Rita Wong won the poetry prize for her poetry collection Forage. And I am so happy for her.  We spent the last week on the book tour and if I could have chosen anyone to win something, it would have been her.  Not just because her poetry rocks, but because of everything she is, how she walks in the world, the straight forward, pure truth that surrounds her. 

Karen was there, and James too.  And a lovely man in a velvet jacket and a kilt said such sweet things to me, and he had such kind eyes, and I enjoyed talking with him and wished I knew him better so I could ask him if the rumors about what was, or wasn’t under the kilt were true. 

Another man in a green shirt and a dark blue blazer introduced himself and told me how much he loved Gemma.  That it was a hard, but important book.  And when he said this and other things too, my eyes filled up, because Gemma is my child that nobody wanted, and that he saw her beauty, said these things to me, moved me deeply. 

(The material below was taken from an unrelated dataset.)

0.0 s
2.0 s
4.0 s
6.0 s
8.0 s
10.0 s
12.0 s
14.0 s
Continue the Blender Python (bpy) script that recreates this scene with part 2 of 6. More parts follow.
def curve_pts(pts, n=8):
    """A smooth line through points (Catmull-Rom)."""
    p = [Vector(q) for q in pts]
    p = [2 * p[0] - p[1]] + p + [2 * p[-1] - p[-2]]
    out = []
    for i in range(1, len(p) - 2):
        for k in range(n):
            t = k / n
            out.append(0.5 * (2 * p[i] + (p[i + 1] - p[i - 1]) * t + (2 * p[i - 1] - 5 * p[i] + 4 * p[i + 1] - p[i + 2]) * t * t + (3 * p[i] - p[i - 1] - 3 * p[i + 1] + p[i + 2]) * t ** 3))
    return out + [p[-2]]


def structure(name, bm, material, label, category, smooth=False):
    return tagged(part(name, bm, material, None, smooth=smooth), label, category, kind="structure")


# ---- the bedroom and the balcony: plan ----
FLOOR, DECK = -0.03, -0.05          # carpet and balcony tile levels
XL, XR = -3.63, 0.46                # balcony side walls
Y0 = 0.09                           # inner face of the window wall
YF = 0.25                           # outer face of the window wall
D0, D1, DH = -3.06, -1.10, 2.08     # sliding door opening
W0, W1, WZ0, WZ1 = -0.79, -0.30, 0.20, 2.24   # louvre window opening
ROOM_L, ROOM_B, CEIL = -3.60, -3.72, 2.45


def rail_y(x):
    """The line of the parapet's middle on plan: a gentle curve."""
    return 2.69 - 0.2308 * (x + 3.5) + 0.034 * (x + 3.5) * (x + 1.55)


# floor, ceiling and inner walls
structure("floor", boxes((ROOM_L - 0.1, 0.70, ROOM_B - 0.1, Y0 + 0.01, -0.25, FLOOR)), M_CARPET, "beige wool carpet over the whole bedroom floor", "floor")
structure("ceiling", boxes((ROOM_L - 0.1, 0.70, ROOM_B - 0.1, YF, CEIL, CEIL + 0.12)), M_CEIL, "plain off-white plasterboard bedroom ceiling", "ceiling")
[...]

Several of my favorite booksellers came by and said hello.  It was cozy.  I wish I didn’t suck at names.  I remembered faces, incidents, conversations even, but I don’t remember the names.

And then when Robert Wiersema and Dennis Foon joined up with me and Don, well the conversation topics got a little out of hand, but I suppose I am to blame partly for that.  It’s fun being bad.  I haven’t laughed so much in quite a while. 

Robert is almost finished the first draft of his new novel, which is really exciting.  And he and his family are going on a very long cruise, which I hope will be exciting and action-packed in a good way, not the throwing-up variety.

It is one o’clock in the morning, and I should go to bed, but sleep is impossible.  I’m still too excited by the evening.  Tonight made me want to write.  But Don is waiting, patiently upstairs, so tomorrow. Tomorrow I write.  And hopefully, write well.